Desakan pola pikir manusia harus diakui bahwa terlalu jauh menyimpang dari tugas dan amanah yang Tuhan berikan. Hal demikian membawa berbagai konsekuensi yang tidak melulu menguntungkan. Juga mengandung berbagai risiko yang berhubungan dengan dirinya maupun orang lain.

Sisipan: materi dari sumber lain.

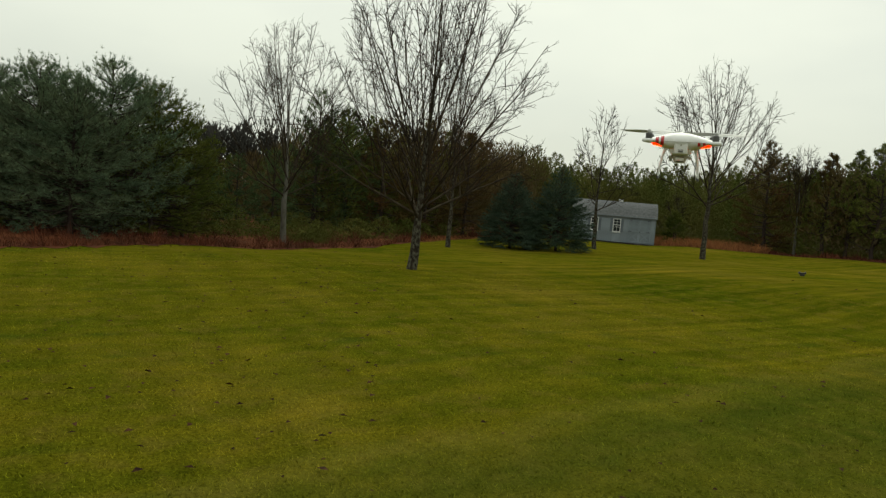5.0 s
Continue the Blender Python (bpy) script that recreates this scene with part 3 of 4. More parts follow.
def pine(place, height, radius, base=0.12, branches=70, label="", material=None, tuft=0.26, per=7, width=0.028, droop=0.0, top_open=0.0, dense=1.0, category="pine tree", name="pine_tree", flat_top=0.0, rise=0.0, oval=0.0):
    """A pine: straight trunk, whorled boughs, needle tufts on every shoot."""
    ob = thing(name, Matrix.Translation(place), label, category)
    V, F, P, D = [], [], [], []
    hs = np.linspace(0, 1, 10)
    line = np.stack([np.cumsum(RNG.normal(0, 0.006, 10)) * height, np.cumsum(RNG.normal(0, 0.006, 10)) * height, hs * height - 0.08], -1)
    line[0, :2] = 0
    tube(V, F, line, 0.017 * height * (1 - 0.93 * hs) + 0.01, 8)
    turn = RNG.uniform(0, 6)
    for i in range(branches):
        t = ((i + RNG.uniform(0, 1)) / branches) ** 0.9
        h = height * (base + (0.985 - base) * t)
        turn += 2.4 + RNG.normal(0, 0.4)
        shape = (1 - t) ** (0.78 - 0.38 * flat_top) * (0.80 + 0.20 * math.sin(min(1, t * 3.2) * math.pi / 2))
        shape = (1 - oval) * shape + oval * math.sin(math.pi * (0.3 + 0.7 * t)) ** 0.75
        L = radius * shape * RNG.uniform(0.7, 1.2) + 0.25 * RNG.uniform(0.5, 1.3)
        el = radians(-6 - 14 * droop + 46 * t ** 1.7 + rise + RNG.normal(0, 9))
        d = np.array([math.cos(turn) * math.cos(el), math.sin(turn) * math.cos(el), math.sin(el)])
        p0 = np.array([np.interp(h, line[:, 2], line[:, k]) for k in range(3)])
        pts = bend(p0, d, L, 6, 0.28 + 0.35 * t, 0.05)
        tube(V, F, pts, (0.006 * height * (1 - 0.7 * t) * np.linspace(1, 0.12, 7)) * min(1.0, L) + 0.004, 5)
        dirs = np.gradient(pts, axis=0)
        dirs /= np.linalg.norm(dirs, axis=1)[:, None]
        shoots = int((9 + 17 * L) * dense * (1 - top_open * t * 0.5))
        for s in RNG.uniform(0.16, 1.0, shoots) ** 0.75:
            k = s * 6
            p = np.array([np.interp(k, range(7), pts[:, c]) for c in range(3)])
            dd = side_way(dirs[min(6, int(k))], RNG.uniform(20, 75))
            dd[2] = dd[2] * 0.45 + 0.16 + 0.3 * t
            dd /= np.linalg.norm(dd)
            ln = RNG.uniform(0.12, 0.42) * L * (1.15 - s) + 0.06
            steps = max(1, int(ln / (tuft * 0.62)))
            for q in range(steps + 1):
                P.append(p + dd * ln * q / max(1, steps))
                D.append(dd + np.array([0, 0, 0.25]))
        P.append(pts[-1])
        D.append(dirs[-1])
    for q in range(5):
        P.append(line[-1] - np.array([0, 0, 0.1 * q]))
        D.append(np.array([0, 0, 1.0]))
    sheet("trunk", np.concatenate(V), np.concatenate(F), M_DARK_BARK, ob, smooth=True)
    needle_tufts("crown", np.array(P), np.array(D), per, tuft, width, material or M_PINE, ob)
    return ob


def soft_pine(place, height, radius, base=0.06, boughs=110, label="", material=None, tuft=0.14, per=6, width=0.013, pitch=0.09, dome=1.8, candle=0.3, low=0.75, category="pine tree", name="pine_tree"):
    """A full-crowned pine or cedar: many layered boughs with flat sprays of fine needles, and upright leading shoots round the top."""
    ob = thing(name, Matrix.Translation(place), label, category)
    V, F, P, D, S, U = [], [], [], [], [], []
    hs = np.linspace(0, 1, 10)
    line = np.stack([np.cumsum(RNG.normal(0, 0.005, 10)) * height, np.cumsum(RNG.normal(0, 0.005, 10)) * height, hs * height * 0.97 - 0.08], -1)
    line[0, :2] = 0
    tube(V, F, line, 0.017 * height * (1 - 0.93 * hs) + 0.01, 8)
    turn = RNG.uniform(0, 6)
    lumps = RNG.uniform(0.82, 1.12, 12)
    for i in range(boughs):
        t = ((i + RNG.uniform(0, 1)) / boughs) ** 0.92
        turn += 2.4 + RNG.normal(0, 0.3)
        L = radius * max(0.0, 1 - t ** dome) ** 0.8 * (low + (1 - low) * min(1.0, t * 3.5)) * lumps[int(turn / 0.5236) % 12] * RNG.uniform(0.62, 1.08) + 0.12
        el = radians(-6 + 46 * t ** 1.8 + RNG.normal(0, 11))
        d = np.array([math.cos(turn) * math.cos(el), math.sin(turn) * math.cos(el), math.sin(el)])
        drop = L * math.sin(el) * 0.75
        h = max(0.05 * height, height * (base + (0.99 - base) * t) - 0.7 * max(0.0, drop))
        p0 = np.array([np.interp(h, line[:, 2], line[:, k]) for k in range(3)])
        pts = bend(p0, d, L, 6, 0.25 + 0.2 * t, 0.07)
        tube(V, F, pts, (0.005 * height * (1 - 0.7 * t) * np.linspace(1, 0.12, 7)) * min(1.0, L) + 0.004, 4)
        k = int(6 + 11 * L)
        s = RNG.uniform(0.28, 1.0, k) ** 0.7
        q = np.stack([np.interp(s * 6, range(7), pts[:, c]) for c in range(3)], -1)
        side = np.array([-math.sin(turn), math.cos(turn), 0])
        sgn = RNG.choice([-1.0, 1.0], k)[:, None] * RNG.uniform(0.3, 1.2, k)[:, None]
        dd = d + side * sgn + np.stack([RNG.normal(0, 0.3, k), RNG.normal(0, 0.3, k), RNG.normal(0.35, 0.45, k) + 0.6 * t], -1)
        dd /= np.linalg.norm(dd, axis=1)[:, None]
        P.append(q)
        D.append(dd)
        S.append((0.10 + 0.42 * (1.1 - s) * min(L, 1.8)) * RNG.uniform(0.6, 1.2, k))
        # upright leading shoot at the bough's end
        if t > 0.35:
            P.append(pts[-1:])
            D.append(np.array([[0.25 * d[0], 0.25 * d[1], 1.0]]))
            S.append(np.array([candle * RNG.uniform(0.5, 1.3)]))
    P.append(line[-1:])
    D.append(np.array([[0, 0, 1.0]]))
    S.append(np.array([candle * 1.5]))
    P, D, S = np.concatenate(P), np.concatenate(D), np.concatenate(S)
    n = np.maximum(1, (S / pitch).astype(int))
    k = np.repeat(np.arange(len(P)), n)
    f = RNG.uniform(0, 1, len(k))
    sheet("trunk", np.concatenate(V), np.concatenate(F), M_DARK_BARK, ob, smooth=True)
    needle_tufts("crown", P[k] + D[k] * (S[k] * f)[:, None], D[k] + np.array([0, 0, 0.15]), per, tuft, width, material or M_WHITE_PINE_LIT, ob, cone=0.55)
    return ob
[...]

Buku ini mengajak para pembaca untuk membaca ulang, me-refresh, segala hal yang dilaluinya. Fakhruddin Faiz memulai tulisannya dengan menyadarkan kembali siapa diri kita sebenarnya. Pada fitrahnya, manusia adalah hamba Allah. Adam sebagai manusia pertama diciptakan dari tanah. Dalam dirinya ada kandungan tanah, diberi ruh dan diberi bentuk.
Tujuan Allah menciptakan manusia adalah tidak lain sebagai khalifah di muka bumi. Sebagai pemimpin dan wakil Allah, maka sudah seharusnya kita memposisikan diri sebagai cermin Allah. Wakil itu mempunyai tugas posisi yang diwakili. Namun, kendati kita menjadi wakil-Nya, jangan lantas hidup seenaknya layaknya yang diwakili.
Manusia tidak memiliki pakem awal. Dia lahir dalam keadaan kosong sebagaimana yang digambarkan dalam QS. An-nahl: 16. Semua pengetahuan didapatkan setelah akal berfungsi dan itu dipengaruhi oleh lingkungan alam sekitar, baik antar-sesama maupun dengan alam semesta. Menjadi baik atau buruk, tergantung sejarah hidup dan pengaruh yang didapatkan.
Contoh sederhananya dilihat dari buku ini, Fakhruddin sebagai sarjana akidah dan filsafat banyak melibatkan tokoh filsafat, baik tokoh filsafat Barat maupun Muslim. Ini memberi bukti sederhana bahwa lingkungan juga sangat menentukan dan berpengaruh kepada seseorang.
Secara umum, fitrah manusia memiliki beberapa kecendrungan. Dipercayai bahwa kita punya kecendrungan positif. Hati nurani yang Allah berikan kepada manusia memberikan sumber agar berbuat baik kepada siapa pun dan di mana pun. Kecenderungan ini mengajak dan terus mengajak kepada kebaikan. Sebiadab apapun tingkah manusia, dalam lubuk hatinya akan timbul rasa sesal, kasihan, dan iba.
Di sisi lain, manusia juga mempunyai kecenderungan negatif. Hal ini dimotori hawa nafsu yang terus mengendalikan dan menggerakkan tingkah laku manusia. Jika manusia terus mengikuti nafsunya, semuanya tak akan terbatas. Hal ini menyalahi fitrah manusia yang penuh keterbatasan dan melakukan semaunya bak Tuhan yang Maha Tak Terbatas.